[start of RECORDS FOR PROCESSING]
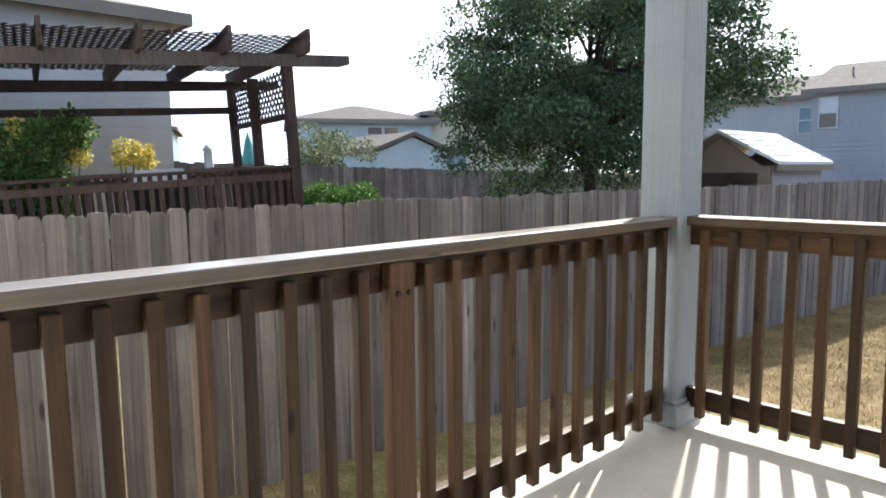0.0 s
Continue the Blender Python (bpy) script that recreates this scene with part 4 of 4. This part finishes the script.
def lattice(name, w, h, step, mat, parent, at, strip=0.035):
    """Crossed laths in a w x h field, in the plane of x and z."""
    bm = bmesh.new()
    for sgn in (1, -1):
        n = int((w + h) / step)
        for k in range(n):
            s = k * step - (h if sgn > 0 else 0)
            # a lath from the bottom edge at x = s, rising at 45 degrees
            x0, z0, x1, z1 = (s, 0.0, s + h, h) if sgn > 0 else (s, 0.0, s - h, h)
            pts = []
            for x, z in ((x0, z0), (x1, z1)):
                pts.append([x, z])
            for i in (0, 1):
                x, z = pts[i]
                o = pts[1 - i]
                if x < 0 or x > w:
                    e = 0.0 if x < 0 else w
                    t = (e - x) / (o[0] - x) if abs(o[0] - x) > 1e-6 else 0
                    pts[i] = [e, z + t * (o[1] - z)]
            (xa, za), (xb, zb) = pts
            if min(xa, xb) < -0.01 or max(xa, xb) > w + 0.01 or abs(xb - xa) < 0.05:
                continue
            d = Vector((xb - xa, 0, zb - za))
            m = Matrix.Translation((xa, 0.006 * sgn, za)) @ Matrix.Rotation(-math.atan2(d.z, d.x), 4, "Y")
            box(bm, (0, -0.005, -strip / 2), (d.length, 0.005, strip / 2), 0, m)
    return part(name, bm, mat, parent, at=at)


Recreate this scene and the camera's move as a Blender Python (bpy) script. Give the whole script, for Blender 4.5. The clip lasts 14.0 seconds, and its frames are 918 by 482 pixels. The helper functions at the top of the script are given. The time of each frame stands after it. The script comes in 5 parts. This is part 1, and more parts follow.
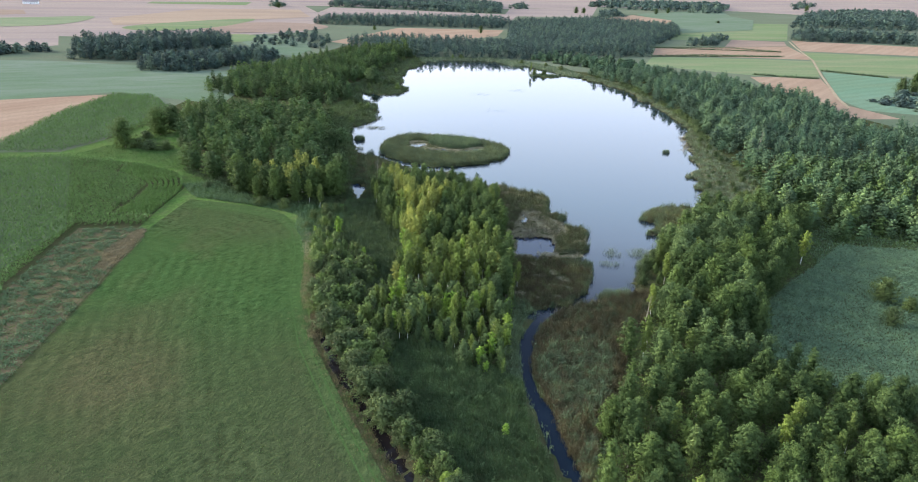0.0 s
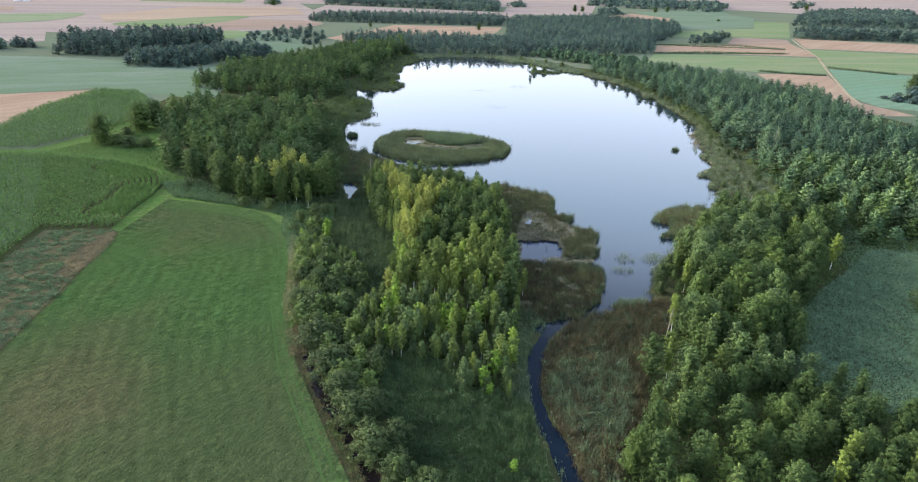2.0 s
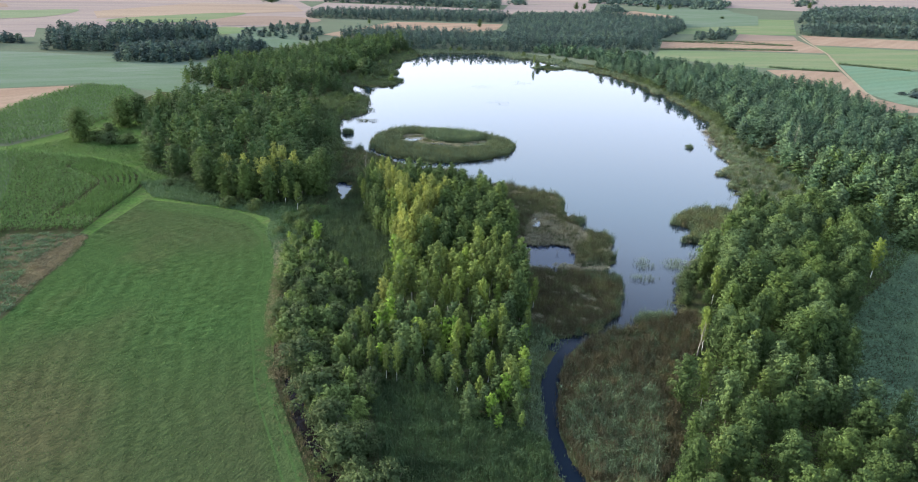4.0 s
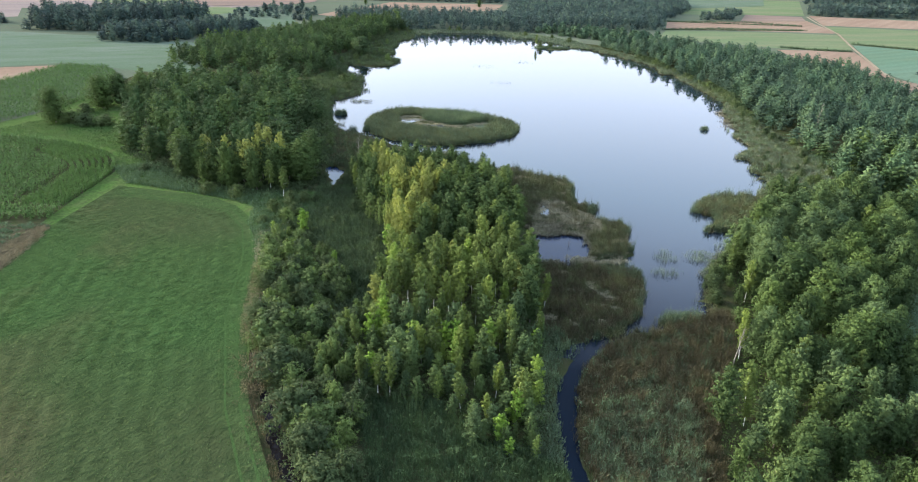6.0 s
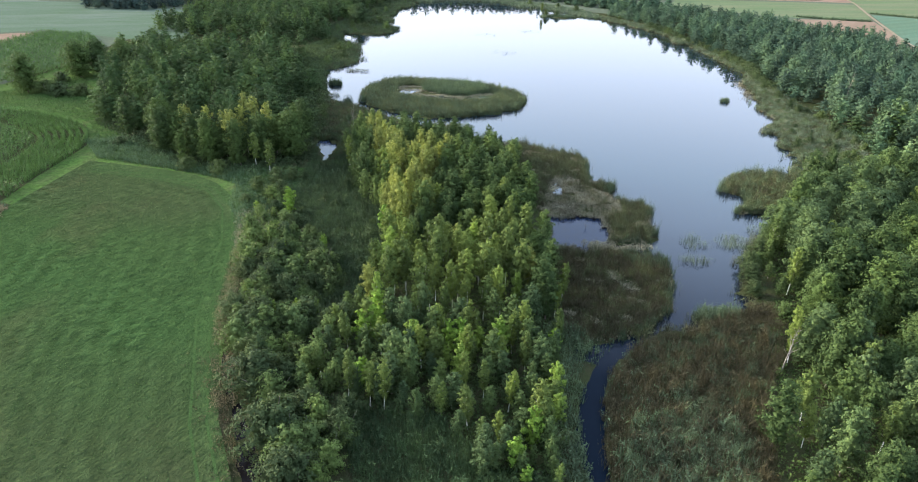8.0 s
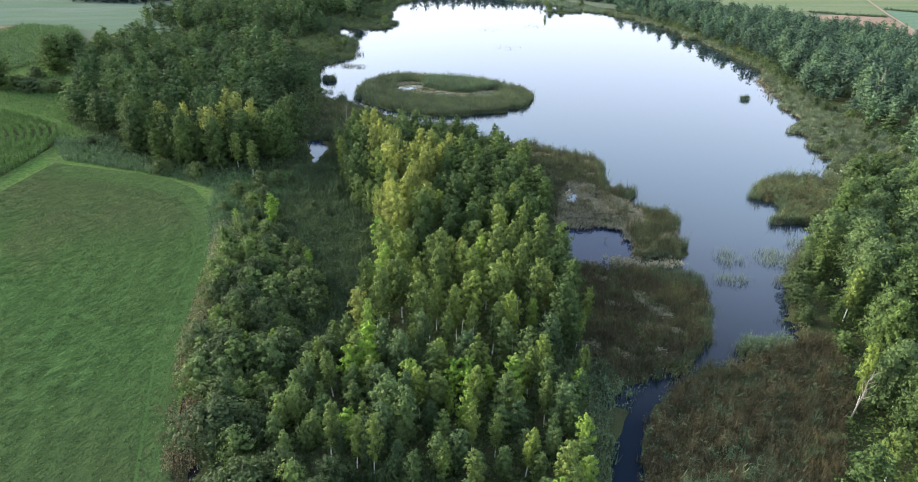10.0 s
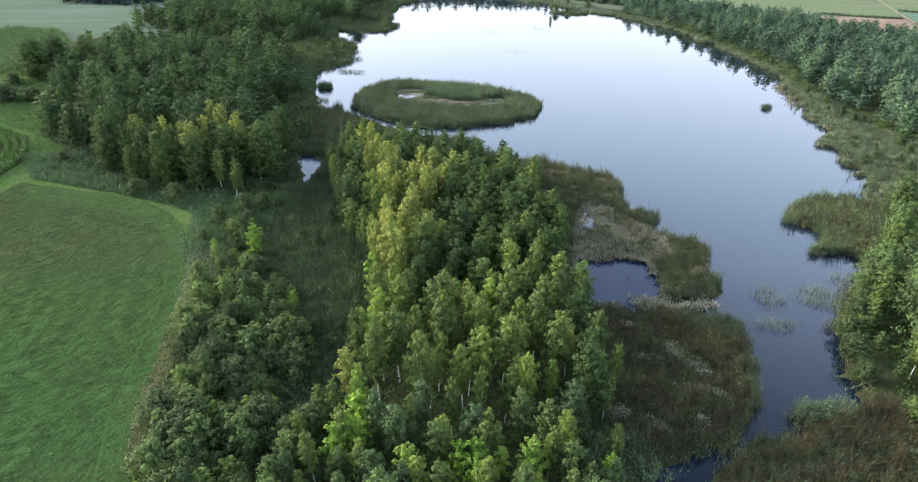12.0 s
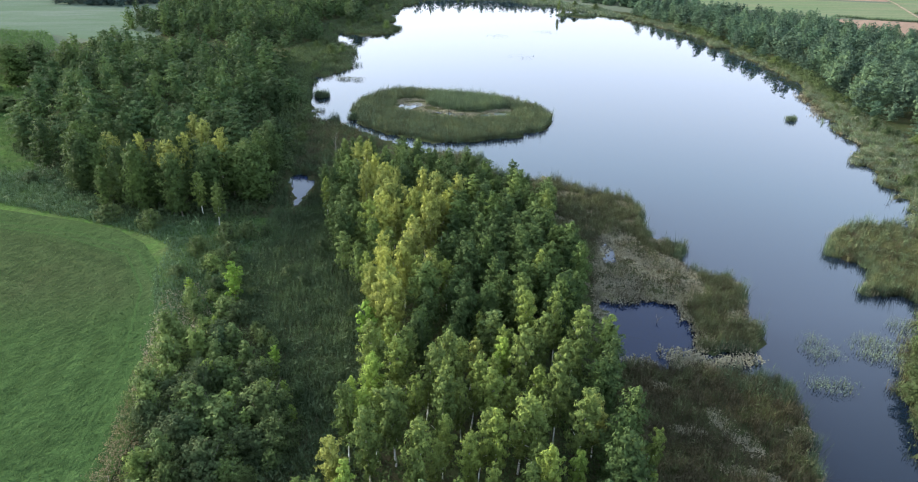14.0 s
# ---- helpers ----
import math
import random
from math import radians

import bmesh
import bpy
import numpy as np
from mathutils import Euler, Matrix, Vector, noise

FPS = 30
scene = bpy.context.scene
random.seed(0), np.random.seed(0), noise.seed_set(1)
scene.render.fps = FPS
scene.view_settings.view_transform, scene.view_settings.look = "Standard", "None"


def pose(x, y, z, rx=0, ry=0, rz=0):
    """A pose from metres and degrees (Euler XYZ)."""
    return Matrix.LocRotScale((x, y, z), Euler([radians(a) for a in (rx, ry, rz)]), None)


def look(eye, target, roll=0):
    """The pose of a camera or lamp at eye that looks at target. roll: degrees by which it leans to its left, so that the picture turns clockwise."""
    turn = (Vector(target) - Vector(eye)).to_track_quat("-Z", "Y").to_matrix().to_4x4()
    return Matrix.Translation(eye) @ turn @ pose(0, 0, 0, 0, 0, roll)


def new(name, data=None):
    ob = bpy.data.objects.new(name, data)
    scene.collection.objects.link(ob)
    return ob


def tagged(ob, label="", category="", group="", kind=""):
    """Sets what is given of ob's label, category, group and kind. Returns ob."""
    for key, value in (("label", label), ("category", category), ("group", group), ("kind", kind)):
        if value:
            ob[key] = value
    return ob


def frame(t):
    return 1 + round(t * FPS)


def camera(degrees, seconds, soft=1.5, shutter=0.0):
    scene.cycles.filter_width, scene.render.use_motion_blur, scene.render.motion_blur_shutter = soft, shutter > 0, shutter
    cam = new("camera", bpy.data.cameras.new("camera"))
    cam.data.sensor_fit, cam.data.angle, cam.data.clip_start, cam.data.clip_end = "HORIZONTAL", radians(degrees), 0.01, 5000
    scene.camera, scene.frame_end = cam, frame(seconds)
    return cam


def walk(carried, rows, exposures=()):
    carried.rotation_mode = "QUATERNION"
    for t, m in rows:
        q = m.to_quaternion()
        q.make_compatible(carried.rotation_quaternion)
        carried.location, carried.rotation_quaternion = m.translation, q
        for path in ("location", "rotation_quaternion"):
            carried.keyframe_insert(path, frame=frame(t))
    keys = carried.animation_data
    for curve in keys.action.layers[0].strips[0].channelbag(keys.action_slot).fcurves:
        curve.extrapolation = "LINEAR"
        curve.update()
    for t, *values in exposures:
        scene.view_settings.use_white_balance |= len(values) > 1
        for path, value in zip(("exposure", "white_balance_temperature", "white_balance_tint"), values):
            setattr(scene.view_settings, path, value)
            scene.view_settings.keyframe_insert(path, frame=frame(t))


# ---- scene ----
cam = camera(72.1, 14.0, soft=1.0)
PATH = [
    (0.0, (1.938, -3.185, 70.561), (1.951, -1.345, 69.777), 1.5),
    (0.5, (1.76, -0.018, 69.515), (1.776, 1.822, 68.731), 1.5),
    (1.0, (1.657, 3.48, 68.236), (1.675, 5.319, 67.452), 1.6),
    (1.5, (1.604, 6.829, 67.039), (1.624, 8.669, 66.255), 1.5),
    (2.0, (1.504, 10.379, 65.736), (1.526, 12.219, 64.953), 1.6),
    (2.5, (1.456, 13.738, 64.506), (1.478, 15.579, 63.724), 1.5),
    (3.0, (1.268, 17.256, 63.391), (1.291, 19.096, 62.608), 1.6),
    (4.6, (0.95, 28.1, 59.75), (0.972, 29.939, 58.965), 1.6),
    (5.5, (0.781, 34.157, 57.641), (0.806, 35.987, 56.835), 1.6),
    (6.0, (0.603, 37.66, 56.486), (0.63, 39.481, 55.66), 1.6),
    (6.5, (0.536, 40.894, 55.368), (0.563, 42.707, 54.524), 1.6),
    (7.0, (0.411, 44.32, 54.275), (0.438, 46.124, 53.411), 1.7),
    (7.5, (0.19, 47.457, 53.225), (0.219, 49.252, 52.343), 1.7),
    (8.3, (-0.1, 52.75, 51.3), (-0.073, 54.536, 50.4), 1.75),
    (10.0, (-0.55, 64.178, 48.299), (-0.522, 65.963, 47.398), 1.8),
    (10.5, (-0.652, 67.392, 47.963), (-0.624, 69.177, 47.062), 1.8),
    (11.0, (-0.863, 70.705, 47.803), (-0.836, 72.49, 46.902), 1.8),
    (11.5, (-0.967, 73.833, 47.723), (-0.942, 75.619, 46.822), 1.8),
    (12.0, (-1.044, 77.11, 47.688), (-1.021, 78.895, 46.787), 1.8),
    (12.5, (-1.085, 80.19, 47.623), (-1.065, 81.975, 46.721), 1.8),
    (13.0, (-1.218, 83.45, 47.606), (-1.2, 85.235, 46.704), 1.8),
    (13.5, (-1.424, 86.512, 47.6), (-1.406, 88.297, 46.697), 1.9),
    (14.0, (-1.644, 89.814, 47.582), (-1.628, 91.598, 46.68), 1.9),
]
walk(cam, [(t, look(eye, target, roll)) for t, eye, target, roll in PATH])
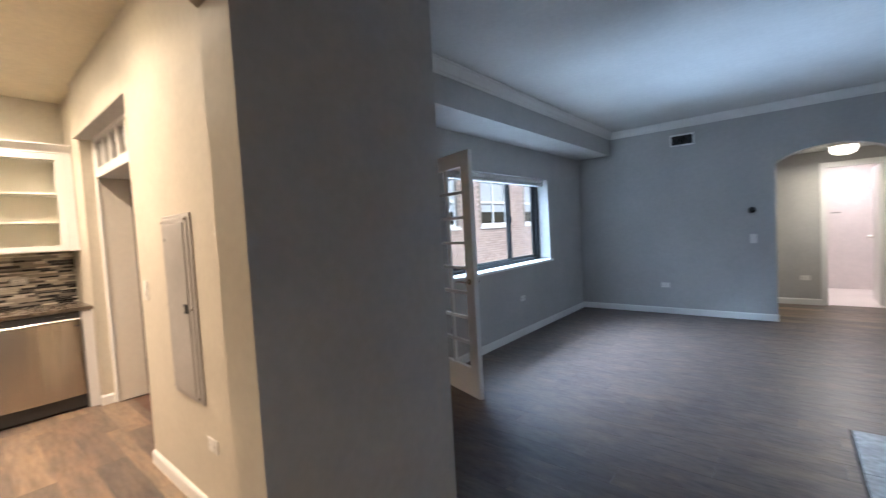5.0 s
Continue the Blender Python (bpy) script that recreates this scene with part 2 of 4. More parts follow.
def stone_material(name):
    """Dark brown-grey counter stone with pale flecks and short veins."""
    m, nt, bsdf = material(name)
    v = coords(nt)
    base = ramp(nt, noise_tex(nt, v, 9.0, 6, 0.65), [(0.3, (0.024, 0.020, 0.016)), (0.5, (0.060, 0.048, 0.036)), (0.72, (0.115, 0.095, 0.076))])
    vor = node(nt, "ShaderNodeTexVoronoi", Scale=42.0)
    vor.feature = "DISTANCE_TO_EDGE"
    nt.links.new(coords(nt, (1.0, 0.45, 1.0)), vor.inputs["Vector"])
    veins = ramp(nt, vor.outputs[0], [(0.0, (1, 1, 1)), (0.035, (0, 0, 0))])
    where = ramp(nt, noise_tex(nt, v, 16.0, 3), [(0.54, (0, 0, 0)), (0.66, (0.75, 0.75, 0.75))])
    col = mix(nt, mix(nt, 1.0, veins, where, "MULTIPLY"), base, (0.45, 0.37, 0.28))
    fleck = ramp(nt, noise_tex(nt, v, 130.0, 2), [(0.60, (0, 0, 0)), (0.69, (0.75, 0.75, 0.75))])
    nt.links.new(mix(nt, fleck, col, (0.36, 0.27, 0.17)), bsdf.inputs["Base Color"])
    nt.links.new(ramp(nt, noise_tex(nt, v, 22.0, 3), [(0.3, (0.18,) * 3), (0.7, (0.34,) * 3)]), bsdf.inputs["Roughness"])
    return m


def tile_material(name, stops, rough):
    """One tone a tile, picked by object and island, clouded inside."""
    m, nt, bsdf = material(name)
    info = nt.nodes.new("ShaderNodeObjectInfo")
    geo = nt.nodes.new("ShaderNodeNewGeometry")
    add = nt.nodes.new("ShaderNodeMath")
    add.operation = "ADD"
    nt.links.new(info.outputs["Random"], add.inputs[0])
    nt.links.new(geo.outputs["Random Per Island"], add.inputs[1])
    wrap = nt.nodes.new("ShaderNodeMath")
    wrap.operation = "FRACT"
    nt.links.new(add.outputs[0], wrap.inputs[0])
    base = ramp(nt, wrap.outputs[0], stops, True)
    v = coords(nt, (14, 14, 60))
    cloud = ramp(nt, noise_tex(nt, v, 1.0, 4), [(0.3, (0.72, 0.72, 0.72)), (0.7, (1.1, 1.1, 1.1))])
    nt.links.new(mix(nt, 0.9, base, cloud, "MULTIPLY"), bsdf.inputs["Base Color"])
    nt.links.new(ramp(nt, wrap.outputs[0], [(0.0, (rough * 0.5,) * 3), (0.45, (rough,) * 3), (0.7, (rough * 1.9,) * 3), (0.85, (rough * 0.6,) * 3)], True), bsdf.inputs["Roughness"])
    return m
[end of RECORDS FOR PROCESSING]
**TASK REQUIREMENTS**
Copy the part that starts at the line with "Recreate this scene" and finishes at the line with "import numpy as np", both included, and nothing more. Pictures are left out.

**SOLUTION FOR THIS EXERCISE**
Recreate this scene and the camera's move as a Blender Python (bpy) script. Give the whole script, for Blender 4.5. The clip lasts 14.0 seconds, and its frames are 918 by 482 pixels. The helper functions at the top of the script are given. The time of each frame stands after it. The script comes in 5 parts. This is part 1, and more parts follow.
0.0 s
2.0 s
4.0 s
6.0 s
8.0 s
10.0 s
12.0 s
14.0 s
# ---- helpers ----
import math
import random
from math import radians

import bmesh
import bpy
import numpy as np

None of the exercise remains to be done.